When I was a small girl, on Sunday afternood men gathered in our barn driveway to crack nuts, eat apples, drink cider, and tell of the past, gone but not forgotten.

When the FERTIGS came to Iowa ahead of an Indian massacre at Pine Bend, Minnesota, they found a settlement which now is north of Benton, Iowa.

As their animals were tired and the people were friendly, they decided to stay. With the help of the people, they soon had a house and barn built. At times, when wild animals destroyed their gardens, they had to forage for their food, such as: nuts, berries, and fish. With wild game, one could live off the land.

Salt was a necessity for the FERTIGS and their livestock. The only way they knew how to get salt was to go to a deer lick. The deer found salt by licking the ground. It was in the late summer and the trip to the deer lick was long and hard. They wanted to be home before the fall rains came. They used two wagons, taking extra horses, as the horses were easily cripple. The creeks were full of quicksand.

My father, William Henry FERTIG, just a young boy on a spotted Indian pony named Chief, rode ahead of the wagons. The trail they followed had been made by Indians and Buffalo. The trail often times had to be cleared of fallen trees and limbs. He had to check all the streams, as the late summer water was low. In places where the animals crossed the streams, there wouldn't be any quicksand, and it was safe to cross.

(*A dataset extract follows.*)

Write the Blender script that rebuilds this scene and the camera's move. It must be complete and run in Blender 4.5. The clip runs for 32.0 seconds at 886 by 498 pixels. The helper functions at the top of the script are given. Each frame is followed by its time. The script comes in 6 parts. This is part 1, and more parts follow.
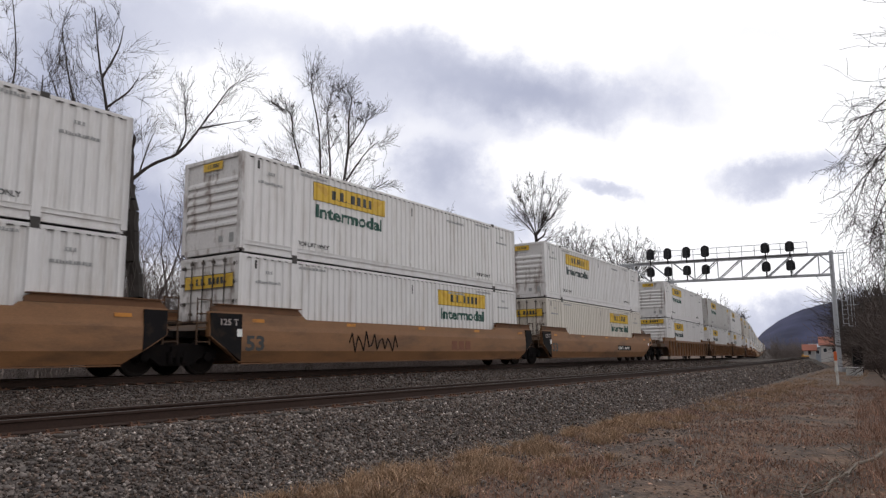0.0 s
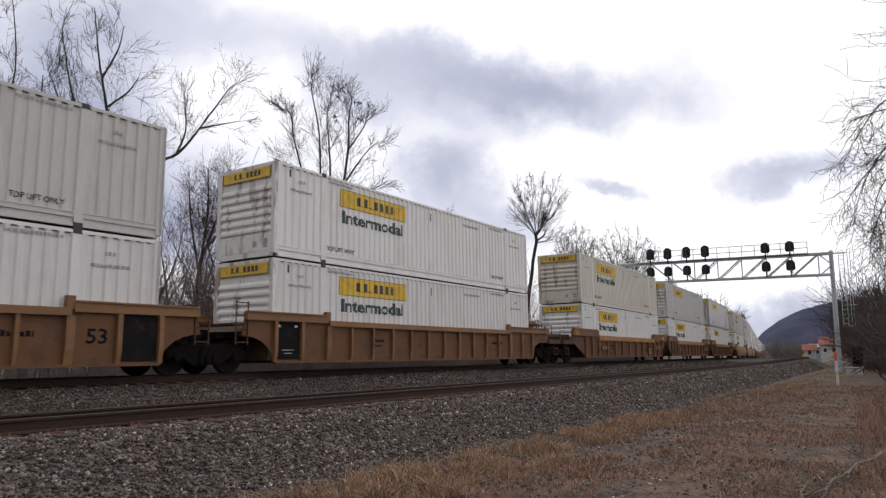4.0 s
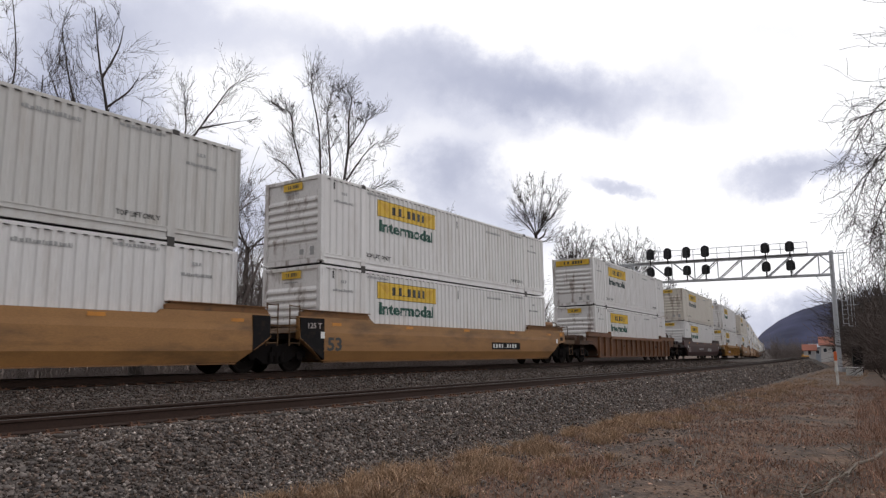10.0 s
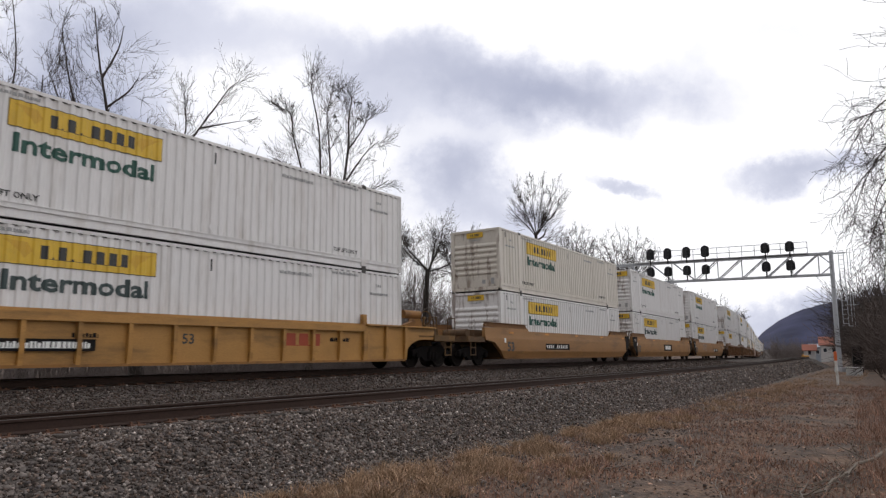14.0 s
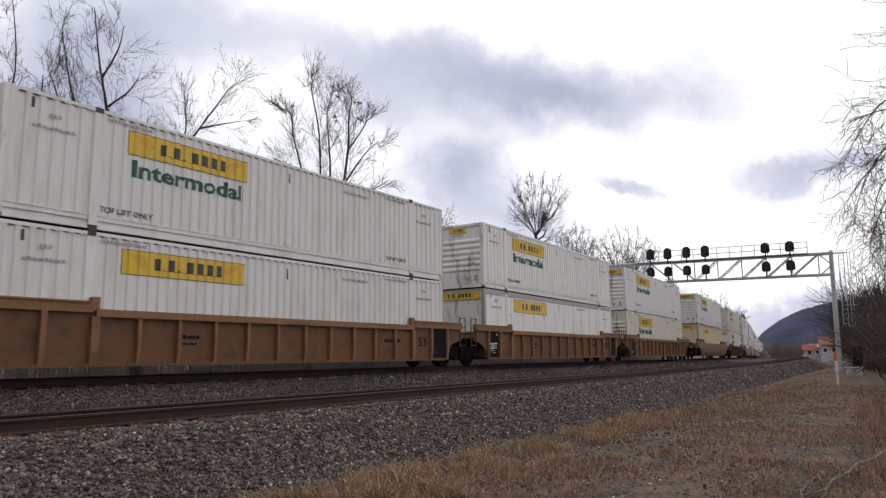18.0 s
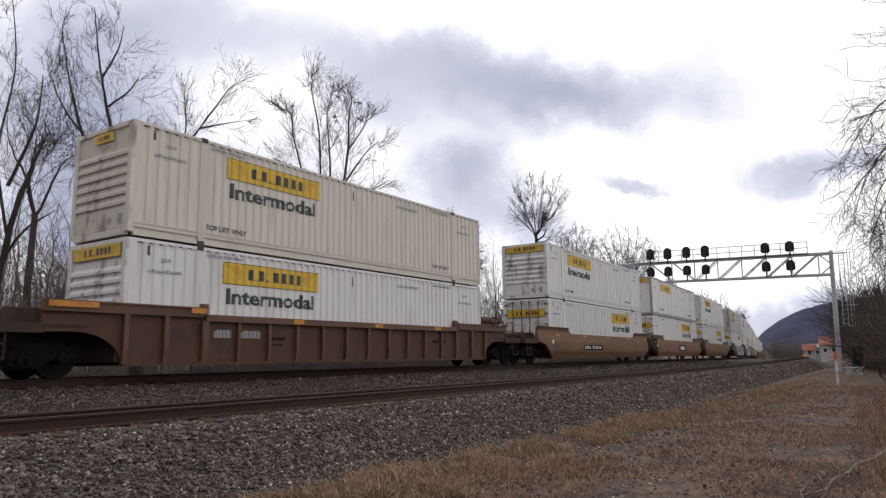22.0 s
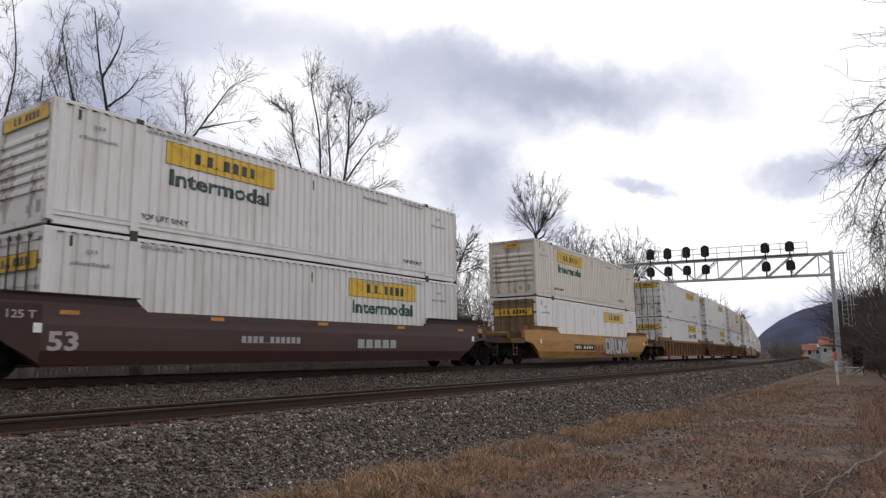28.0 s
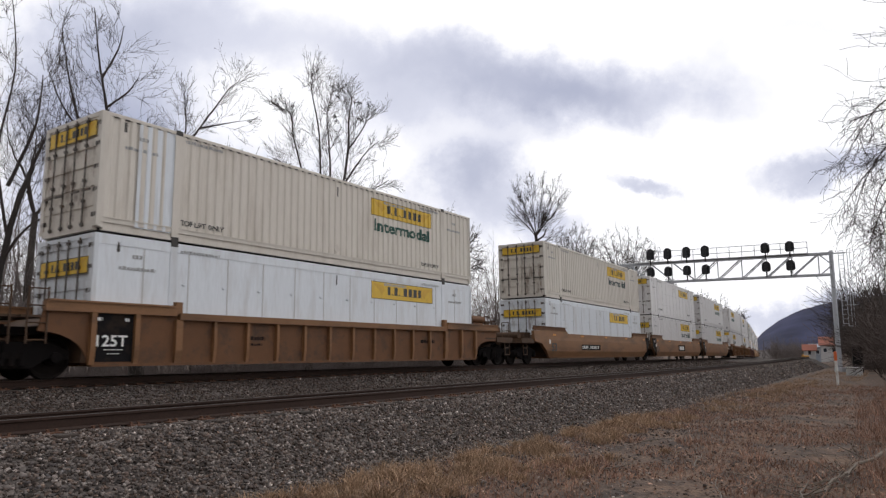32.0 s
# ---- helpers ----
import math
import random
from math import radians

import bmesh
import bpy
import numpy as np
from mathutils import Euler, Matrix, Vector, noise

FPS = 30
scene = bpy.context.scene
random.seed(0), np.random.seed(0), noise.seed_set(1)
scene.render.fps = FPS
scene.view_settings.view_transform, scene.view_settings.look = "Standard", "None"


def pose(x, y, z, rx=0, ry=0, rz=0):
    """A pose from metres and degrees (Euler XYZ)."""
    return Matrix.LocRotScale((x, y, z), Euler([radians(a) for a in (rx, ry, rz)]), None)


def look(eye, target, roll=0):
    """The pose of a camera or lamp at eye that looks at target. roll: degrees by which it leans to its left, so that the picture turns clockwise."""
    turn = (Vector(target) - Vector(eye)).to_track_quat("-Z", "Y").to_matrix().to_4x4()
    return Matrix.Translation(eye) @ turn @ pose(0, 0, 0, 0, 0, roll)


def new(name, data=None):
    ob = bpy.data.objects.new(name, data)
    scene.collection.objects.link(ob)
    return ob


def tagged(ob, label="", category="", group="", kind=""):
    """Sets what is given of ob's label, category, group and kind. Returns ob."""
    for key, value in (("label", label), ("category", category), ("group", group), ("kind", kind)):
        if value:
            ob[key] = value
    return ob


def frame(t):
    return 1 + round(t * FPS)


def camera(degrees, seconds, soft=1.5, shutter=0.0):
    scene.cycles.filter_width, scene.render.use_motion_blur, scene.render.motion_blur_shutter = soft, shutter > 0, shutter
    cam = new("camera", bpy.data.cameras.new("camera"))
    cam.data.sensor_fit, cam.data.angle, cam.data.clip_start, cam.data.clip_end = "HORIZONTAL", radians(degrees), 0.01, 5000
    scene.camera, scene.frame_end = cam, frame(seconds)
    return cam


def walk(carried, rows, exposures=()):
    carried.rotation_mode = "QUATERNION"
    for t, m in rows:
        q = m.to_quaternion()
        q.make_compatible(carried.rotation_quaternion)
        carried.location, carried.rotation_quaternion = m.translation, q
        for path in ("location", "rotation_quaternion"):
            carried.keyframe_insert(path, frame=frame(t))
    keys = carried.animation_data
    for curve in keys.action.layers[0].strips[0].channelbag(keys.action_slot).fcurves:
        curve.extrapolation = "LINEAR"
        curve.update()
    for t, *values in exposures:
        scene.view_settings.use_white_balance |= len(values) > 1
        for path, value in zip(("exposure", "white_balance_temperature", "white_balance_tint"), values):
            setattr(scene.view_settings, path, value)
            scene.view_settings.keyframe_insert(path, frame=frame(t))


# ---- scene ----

He had two guard dogs and the mother dog named "Balto" with the wagons. After the wagons were loaded, they started home with their heavy load. The wagons were heavy and the old trail was bad, and they had to cross the streams without getting the salt wet. While my father watched the horses graze, the men would sit on a log and read from the Bible.

Time was passing fast and they needed to get across swampy ground before the rains came. They had just gone a short distance when "Balto" warned of danger. They stopped and heard a low rumbling sound, and got off the trail just in time, as a small herd of buffalo passed them, coming from Canada, going to Kansas to winter.

At the end of the herd were two cows and two calves. The two calves were butchered for their winter meat. They loaded the meat and the kinds onto the wagons and sent my father ahead to get fresh horses and men. The men rode beside the wagons with rope to help pull the heavy load. The meat and salt was divided and all were happy.

The Buffalo which were the last to be seen, used the trail to Canada in the spring and returned to Kansas in the fall. They were the first and only buffalo seen by my father.

William Henry FERTIG was born in 1861 and died in 1950.